I used to be like (I think) most Americans, always using my ATM/debit card to pay for even the smallest purchase. It’s just not common to carry a significant amount of cash in America. However, I lived in Japan for three years and it’s changed me.
Japan is a cash society. It’s extremely rare to pay by credit card for anything. debit cards just don’t exist (at least from what I know). And you wouldn’t feel at all strange about carrying $500 cash on you, especially at the start of a long weekend (Bank ATMs are closed on holidays).
It’s been in Japan that I really got my finances in order and I firmly believe that always have to pay cash for things was one of the biggest reasons.
I realize that for big-ticket purchases, it’s probably better to use plastic than carry a huge wad of cash. But how many times have you gone into the grocery store “just to pick up a loaf of bread” and had to pay with your credit or debit card because you “accidentally” also picked up a 2 liter of Coke, a bag of cookies, and the 24 rolls of toilet paper that “just happened to be on sale”?
But here’s some food for thought—5 reasons why it’s better to pay cash:
1. No Finance Charges. Assuming that you occasionally use a credit card for these small, impulse buys (and that you carry a balance every month), if you decide to only use cash, you’ll be able to avoid these finance charges. Cookies suddenly don’t seem so yummy when you think about having to pay interest on them. And how good of a “sale” is it if you are paying an extra 20% down the line…
2. Avoid ATM fees. Before I moved to Japan, I had a horrible habit of taking out money “whenever I needed it” and only taking out the bare minimum. After all, people in America just don’t carry that much cash on them. I would take out maybe $20-40 a day. Unfortunately, the ATM that was convenient to my workplace was not affiliated with my bank, so I was charged $1.50 every time I took that money out. I never realized how much those $1.50 charges were adding up to. In Japan, though, I got into the habit of taking out a lot of money at once and always using my bank’s ATM to avoid the extra fees. Of course, you should always try to use your own bank’s ATM machines. However, if they tend to be inconveniently located, you can save on ATM fees by withdrawing a large sum of money at once rather than smaller amounts throughout the week.
3. Limit your spending. There’s a big psychological difference that goes on when you can actually see the money leaving your wallet. When you use a credit or debit card it’s like using fake money. You don’t see it go away so it doesn’t hurt so much. But after about three times of asking yourself “Wait…didn’t I have $60 in here? What happened to that other $20?” I swear you’ll start being much more conscious about what you’re spending your money on. You might still buy something frivolous, but at least at the end of the day you’ll be able to remember what it was.
4. Prevent the dreaded overdraft fee. Does this sound familiar? You’re happily making your everyday purchases and check every day to make sure that your account is in the black when WHAM! Along comes an automatic bill payment that you forgot about, leaving you with a negative balance. You then watch in horror as the previous two days of debit purchases start coming through, with a $20 overdraft fee each time. Booooooo!!!! If you pay in cash then you’ll never have to worry about this happening again.
5. Stick to your budget. If you want to save to quit, then you need to be working on a budget. You should set aside a specific amount that you can spend in a week, then take only that amount of money out and carry it with you. Create a mindset where using the credit or debit card is simply not an option. If you cannot afford a purchase with this week’s money, then you’ll have to wait until next week (or next month as the case my be). Using only cash forces you to stick within your budget and you’ll be surprised by how fast you can reach your savings goal.

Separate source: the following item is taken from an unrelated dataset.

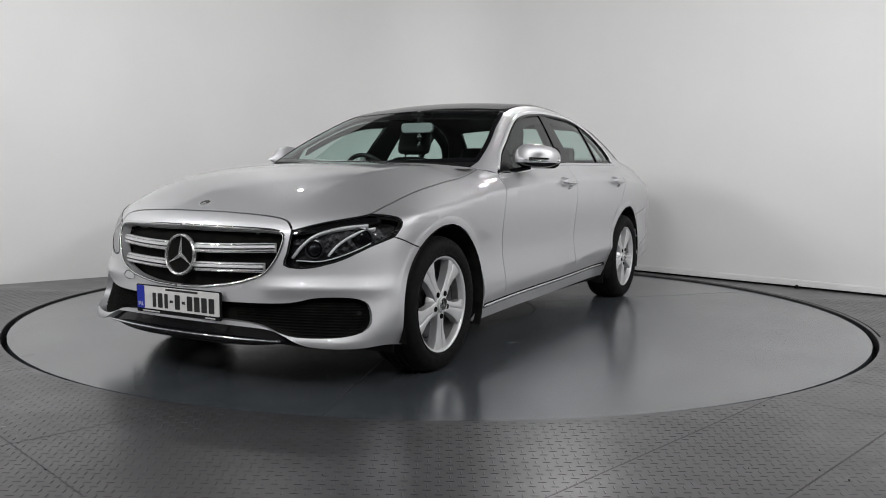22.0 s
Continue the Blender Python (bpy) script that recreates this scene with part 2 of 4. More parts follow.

Anyone else a cash-only person? I’m anxiously await the arrival of my ATM card, although by tomorrow I should be able to take money out of the bank from a teller. No more credit card!!

Tuesday, May 8, 2007

So what's our business idea?

Our business idea is travel related. The target customer is a Japanese mother with very young children who wants to come to Hawaii partly as a vacation, but also to have her child learn English in an American environment. We’ll offer many different options for them…
For example, they can choose to do a homestay or choose to stay in a hotel. They can choose to send their child(ren) to a “real school” or receive private tutoring. They can choose to book activities through us and have us act as tour guides or just do their own thing.
Right now, we’ve done a lot of planning, but haven’t started any of the major legal steps. We kind of need an address for that and don’t have one yet. I’m looking into becoming a travel agent for doing this. Just researching companies right now.
I was a preschool teacher in Japan and we have many potential customers through that.
I’m hoping that we can pull everything together in time for the major Japanese holiday in August and offer a cruise program for that week. If that goes well, I think we can make quite a bit of money.
But we’ll see. Just wanted to give you an idea of what our business idea is.
I also have a website about teaching ESL to kids which is making a bit of money and one of my eventual dreams with that is to make storybooks geared towards ESL learners. I’m embarrassed to say that I haven’t updated that site at all with the stress of moving and trying to get settled.

Sunday, May 6, 2007


Welcome to my blog!
Almost two years ago, my husband and I decided that we wanted to quit our jobs, move overseas, and start a business. In order to do that, we needed to save up (a year's worth of) money so that we would have something to live off of while the business was getting up off the ground.
The money has been saved and I feel so grateful for the opportunity to really give starting a business a full shot, without all the pesky distractions that come with a "real job".
I'm starting this blog because I want to help other people to have this same opportunity.
We've saved our money and moved overseas, but haven't quite started the business yet (though we have done a lot of thinking about it...). So you'll get to join me on that journey as well.
I sincerely hope that you will find what I have to say useful.